Repeat each line of the material below exactly as it appears, minus any pictures.

--- start DATASET EXCERPT ---

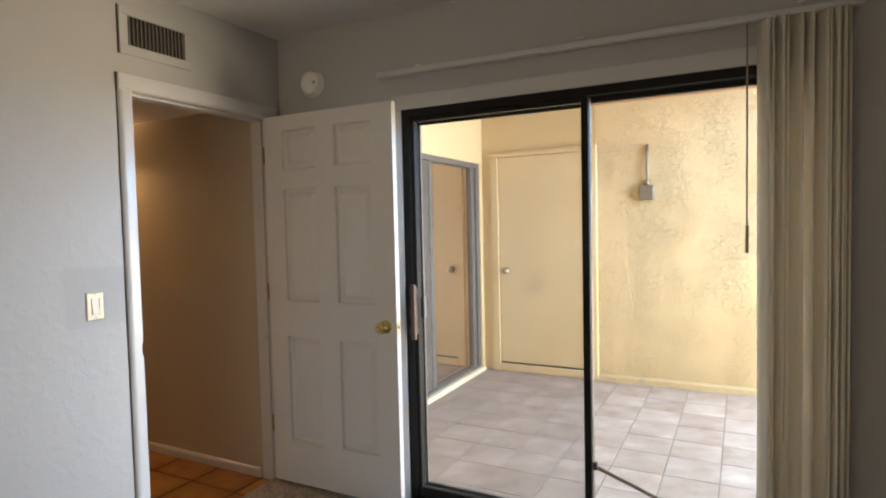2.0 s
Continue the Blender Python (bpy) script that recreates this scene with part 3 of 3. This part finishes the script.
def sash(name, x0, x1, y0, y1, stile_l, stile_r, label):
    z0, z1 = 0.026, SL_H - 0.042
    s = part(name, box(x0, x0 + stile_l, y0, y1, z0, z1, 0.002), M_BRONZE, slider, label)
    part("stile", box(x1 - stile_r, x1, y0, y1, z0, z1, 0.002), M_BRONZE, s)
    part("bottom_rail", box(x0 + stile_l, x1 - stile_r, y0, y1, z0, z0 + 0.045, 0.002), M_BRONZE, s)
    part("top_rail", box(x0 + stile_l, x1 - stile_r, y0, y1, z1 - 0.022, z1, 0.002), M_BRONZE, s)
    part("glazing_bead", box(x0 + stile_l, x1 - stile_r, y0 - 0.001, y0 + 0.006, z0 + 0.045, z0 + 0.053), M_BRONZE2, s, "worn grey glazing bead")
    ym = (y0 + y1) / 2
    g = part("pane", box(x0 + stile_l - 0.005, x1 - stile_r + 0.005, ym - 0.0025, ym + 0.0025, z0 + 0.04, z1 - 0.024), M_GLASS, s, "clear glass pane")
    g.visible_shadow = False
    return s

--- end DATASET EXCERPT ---

> [ANSWER TO THE EXERCISE]
2.0 s
Continue the Blender Python (bpy) script that recreates this scene with part 3 of 3. This part finishes the script.
def sash(name, x0, x1, y0, y1, stile_l, stile_r, label):
    z0, z1 = 0.026, SL_H - 0.042
    s = part(name, box(x0, x0 + stile_l, y0, y1, z0, z1, 0.002), M_BRONZE, slider, label)
    part("stile", box(x1 - stile_r, x1, y0, y1, z0, z1, 0.002), M_BRONZE, s)
    part("bottom_rail", box(x0 + stile_l, x1 - stile_r, y0, y1, z0, z0 + 0.045, 0.002), M_BRONZE, s)
    part("top_rail", box(x0 + stile_l, x1 - stile_r, y0, y1, z1 - 0.022, z1, 0.002), M_BRONZE, s)
    part("glazing_bead", box(x0 + stile_l, x1 - stile_r, y0 - 0.001, y0 + 0.006, z0 + 0.045, z0 + 0.053), M_BRONZE2, s, "worn grey glazing bead")
    ym = (y0 + y1) / 2
    g = part("pane", box(x0 + stile_l - 0.005, x1 - stile_r + 0.005, ym - 0.0025, ym + 0.0025, z0 + 0.04, z1 - 0.024), M_GLASS, s, "clear glass pane")
    g.visible_shadow = False
    return s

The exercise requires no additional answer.